╭──
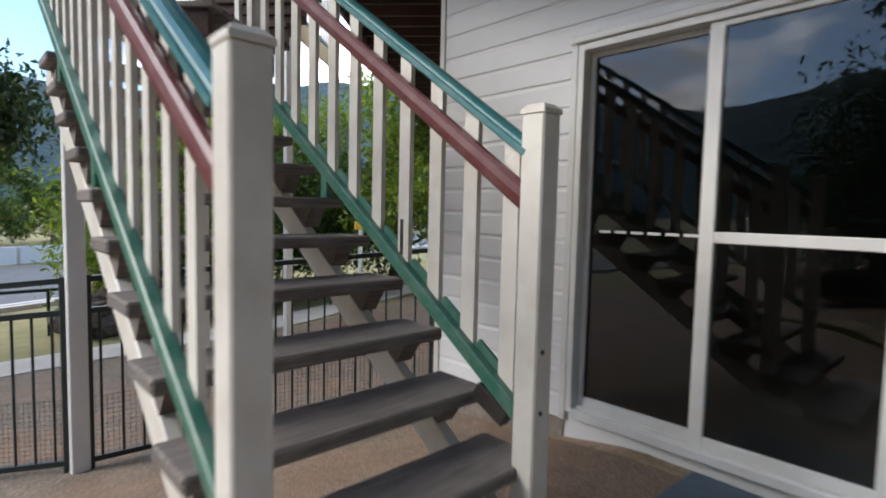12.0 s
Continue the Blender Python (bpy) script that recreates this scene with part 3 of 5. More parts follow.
# door mat
mat_m = pose(1.36, -0.42, terrain(1.36, -0.42) + 0.036, 0, 0, -2)
tagged(part("door_mat", box_bm((1.24, 0.70, 0.014), mat_m, 0.005), "mat"), "flat blue-grey rubber-backed mat before the glass door", "mat")


def wall_lamp(at, deg=0.0, name="wall_light"):
    """A small dark box lamp with a bulb glass beneath and a back plate."""
    e = thing(name, "small dark bronze outdoor lamp fixed to the weatherboards", "lamp", "wall lamps")
    fm = pose(*at, 0, 0, deg)
    part("back_plate", box_bm((0.075, 0.02, 0.15), fm @ Matrix.Translation((0, -0.012, -0.02)), 0.006), "dark_metal", e)
    part("bracket", beam_between(fm @ Vector((0, -0.02, 0.02)), fm @ Vector((0, -0.10, 0.02)), 0.025, 0.03, 0.004), "dark_metal", e)
    part("hood", extr_taper(fm @ Matrix.Translation((0, -0.115, 0.0)), 0.075, 0.10, 0.10), "dark_metal", e)
    part("bulb_glass", lathe([(0.012, -0.105), (0.03, -0.095), (0.036, -0.06), (0.03, -0.03)], 12, at=fm @ Vector((0, -0.115, 0.005))), "lamp_glass", e, "clear glass bulb cover", True)
    return e


def extr_taper(m, w0, w1, h):
    bm = bmesh.new()
    lo = [bm.verts.new(m @ Vector((sx * w0 / 2, sy * w0 / 2, -h * 0.5))) for sx, sy in ((-1, -1), (1, -1), (1, 1), (-1, 1))]
    hi = [bm.verts.new(m @ Vector((sx * w1 / 2, sy * w1 / 2, h * 0.5))) for sx, sy in ((-1, -1), (1, -1), (1, 1), (-1, 1))]
    bm.faces.new(lo[::-1])
    bm.faces.new(hi)
    for i in range(4):
        bm.faces.new((lo[i], lo[(i + 1) % 4], hi[(i + 1) % 4], hi[i]))
    bmesh.ops.bevel(bm, geom=list(bm.edges), offset=0.006, segments=1, affect="EDGES")
    return bm


wall_lamp((1.46, -0.022, 2.74))
q = B @ Vector((-0.45, -0.022, 2.05))
wall_lamp(tuple(q), LEFT_DEG)

# ---------------------------------------------------------------- deck over the door
edge_d = Vector((-0.66, 0.75, 0))
deck = thing("timber_deck", "dark stained timber deck seen from below", "deck")
for k in range(19):
    y0 = -2.62 + 0.137 * k
    part("deck_board", span_bm((0.0, y0, SOFFIT + 0.19), (4.0 + min(y0, -0.03) * 0.7, y0 + 0.13, SOFFIT + 0.215)), "joist", deck)
for k in range(9):
    x = 0.03 + 0.43 * k
    part("joist", span_bm((x, max(-2.58, (x - 3.98) / 0.7), SOFFIT), (x + 0.045, -0.026, SOFFIT + 0.188)), "joist", deck)
# boards and joists of the part that turns back along the left wall
DL = frame_at(-0.58, -2.62, 133.0, 0)                  # x runs along the deck's edge, -y towards the house
for k in range(20):
    y1 = -0.0 - 0.11 * k
    part("deck_board", span_bm((-0.2 + 0.115 * k * 0.0, y1 - 0.105, SOFFIT + 0.19), (13.5, y1, SOFFIT + 0.215), 0, DL), "joist", deck)
for k in range(36):
    x = 0.45 + 0.36 * k
    part("joist", span_bm((x, -2.15, SOFFIT + 0.0), (x + 0.045, -0.05, SOFFIT + 0.188), 0, DL), "joist", deck)
part("edge_beam", span_bm((0.0, -0.05, SOFFIT - 0.06), (13.5, 0.0, SOFFIT + 0.2), 0.004, DL), "joist", deck)
part("edge_beam", span_bm((-0.1, -2.665, SOFFIT - 0.06), (2.19, -2.62, SOFFIT + 0.2), 0.004), "fascia", deck)
part("end_beam", beam_between((2.2, -2.64, SOFFIT + 0.08), (4.03, -0.03, SOFFIT + 0.08), 0.045, 0.24, 0.004), "fascia", deck)


# posts ------------------------------------------------------------------------
def square_post(x, y, z0, z1, w, label, mat="trim_white", cap=False, m=None):
    e = thing("post", label, "post", "white posts")
    fm = (m or Matrix())
    part("shaft", box_bm((w, w, z1 - z0), Matrix.Translation((x, y, (z0 + z1) / 2)) @ fm, 0.006), mat, e)
    part("base_plate", box_bm((w + 0.02, w + 0.02, 0.03), Matrix.Translation((x, y, z0 + 0.014)) @ fm, 0.004), "cream", e)
    return e


VP = (2.05, -2.45)
vz = terrain(*VP)
square_post(VP[0] - 0.035, VP[1] - 0.005, vz - 0.02, SOFFIT - 0.06, 0.07, "white square deck post at the paving's edge", m=pose(0, 0, 0, 0, 0, 35))
dp = thing("downpipe", "white round plastic downpipe strapped to the deck post", "downpipe")
pv = (VP[0] + 0.027, VP[1] - 0.012)
part("pipe", tube(bmesh.new(), [(pv[0], pv[1], vz - 0.03), (pv[0], pv[1], SOFFIT - 0.02)], [0.045, 0.045], 20), "pvc", dp, "", True)
for z in (0.62,):
    part("joint_collar", tube(bmesh.new(), [(pv[0], pv[1], z - 0.04), (pv[0], pv[1], z + 0.04)], [0.0458, 0.0458], 20), "pvc", dp)
    part("strap", box_bm((0.12, 0.012, 0.025), pose((VP[0] + pv[0]) / 2 - 0.02, (VP[1] + pv[1]) / 2, z + 0.12, 0, 0, -45)), "pvc", dp)
SP, BP = (-2.12, -2.10), (-1.90, -1.06)
square_post(SP[0], SP[1], terrain(*SP) - 0.02, 4.75, 0.10, "white square post carrying the stair and deck")
square_post(BP[0], BP[1], terrain(*BP) - 0.02, 4.75, 0.10, "white square post carrying the stair's inner side")
for q in ((1.6, 0.0), (3.6, 0.0)):
    w = Vector((-2.2, -2.17, 0)) + edge_d * q[0]
    square_post(w.x, w.y, terrain(w.x, w.y) - 0.02, 3.4, 0.09, "cream square post under the deck's outer edge", "cream")

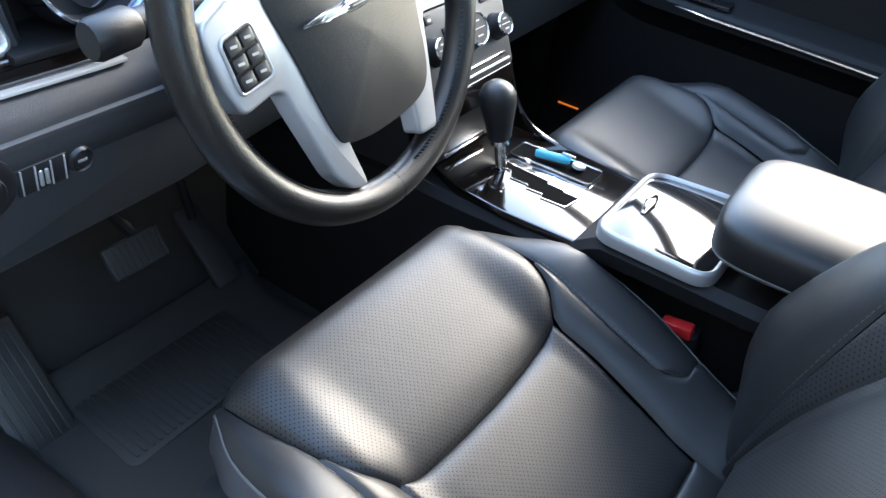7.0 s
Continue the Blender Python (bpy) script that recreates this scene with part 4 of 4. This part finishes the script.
def con_body(u, v):
    y = 0.50 - 1.12 * u
    top = lerp_list([(-0.62, 0.385), (-0.199, 0.385), (-0.152, 0.350), (0, 0.346), (0.16, 0.345), (0.50, 0.33)], y)
    w = lerp_list([(-0.62, 0.115), (-0.2, 0.112), (-0.15, 0.112), (0.06, 0.112), (0.16, 0.106), (0.5, 0.106)], y)
    # waisted beside the seats, where the buckles stand
    n = 0.05 * (1 - smooth01(-0.26, -0.17, y))
    prof = [(-w - 0.02 + n, 0.0), (-w - 0.006 + n, 0.22), (-w + n * 0.9, top - 0.060), (-w, top - 0.030), (-w, top - 0.012), (-w + 0.012, top), (w - 0.012, top), (w, top - 0.012), (w, top - 0.030), (w - n * 0.9, top - 0.060), (w + 0.006 - n, 0.22), (w + 0.02 - n, 0.0)]
    k = v * 11
    i = min(int(k), 10)
    a, b = prof[i], prof[i + 1]
    return Vector((0.008 + a[0] + (b[0] - a[0]) * (k - i), y, a[1] + (b[1] - a[1]) * (k - i)))


part("body", grid(con_body, 70, 33), PLASTIC_DARK, con, "black soft console sides")
topm = Matrix.Translation((0, 0, 0.3595))
part("veneer_plate", plate(rounded([(-0.092, -0.205), (0.108, -0.205), (0.128, 0.06), (0.115, 0.092), (-0.060, 0.096), (-0.090, 0.03), (-0.098, -0.06)], 0.015), 0.012, topm, 0.003), WOOD_PLATE, con, "glossy dark veneer plate")
gate = [(-0.028, 0.012), (-0.030, 0.000), (-0.012, -0.002), (-0.014, -0.012), (-0.030, -0.020), (-0.029, -0.050), (-0.038, -0.052), (-0.037, -0.078), (-0.046, -0.080), (-0.044, -0.118), (-0.010, -0.124), (-0.010, -0.098), (-0.006, -0.096), (-0.006, -0.070), (0.000, -0.068), (0.002, -0.030), (0.006, 0.012)]
gl = [(x + 0.012, y) for x, y in gate]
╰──
Given exercise:
Pictures excluded, repeat the records exactly from their opening line through the line containing "wall_lamp(tuple(q), LEFT_DEG)".

Expected answer:
12.0 s
Continue the Blender Python (bpy) script that recreates this scene with part 3 of 5. More parts follow.
# door mat
mat_m = pose(1.36, -0.42, terrain(1.36, -0.42) + 0.036, 0, 0, -2)
tagged(part("door_mat", box_bm((1.24, 0.70, 0.014), mat_m, 0.005), "mat"), "flat blue-grey rubber-backed mat before the glass door", "mat")


def wall_lamp(at, deg=0.0, name="wall_light"):
    """A small dark box lamp with a bulb glass beneath and a back plate."""
    e = thing(name, "small dark bronze outdoor lamp fixed to the weatherboards", "lamp", "wall lamps")
    fm = pose(*at, 0, 0, deg)
    part("back_plate", box_bm((0.075, 0.02, 0.15), fm @ Matrix.Translation((0, -0.012, -0.02)), 0.006), "dark_metal", e)
    part("bracket", beam_between(fm @ Vector((0, -0.02, 0.02)), fm @ Vector((0, -0.10, 0.02)), 0.025, 0.03, 0.004), "dark_metal", e)
    part("hood", extr_taper(fm @ Matrix.Translation((0, -0.115, 0.0)), 0.075, 0.10, 0.10), "dark_metal", e)
    part("bulb_glass", lathe([(0.012, -0.105), (0.03, -0.095), (0.036, -0.06), (0.03, -0.03)], 12, at=fm @ Vector((0, -0.115, 0.005))), "lamp_glass", e, "clear glass bulb cover", True)
    return e


def extr_taper(m, w0, w1, h):
    bm = bmesh.new()
    lo = [bm.verts.new(m @ Vector((sx * w0 / 2, sy * w0 / 2, -h * 0.5))) for sx, sy in ((-1, -1), (1, -1), (1, 1), (-1, 1))]
    hi = [bm.verts.new(m @ Vector((sx * w1 / 2, sy * w1 / 2, h * 0.5))) for sx, sy in ((-1, -1), (1, -1), (1, 1), (-1, 1))]
    bm.faces.new(lo[::-1])
    bm.faces.new(hi)
    for i in range(4):
        bm.faces.new((lo[i], lo[(i + 1) % 4], hi[(i + 1) % 4], hi[i]))
    bmesh.ops.bevel(bm, geom=list(bm.edges), offset=0.006, segments=1, affect="EDGES")
    return bm


wall_lamp((1.46, -0.022, 2.74))
q = B @ Vector((-0.45, -0.022, 2.05))
wall_lamp(tuple(q), LEFT_DEG)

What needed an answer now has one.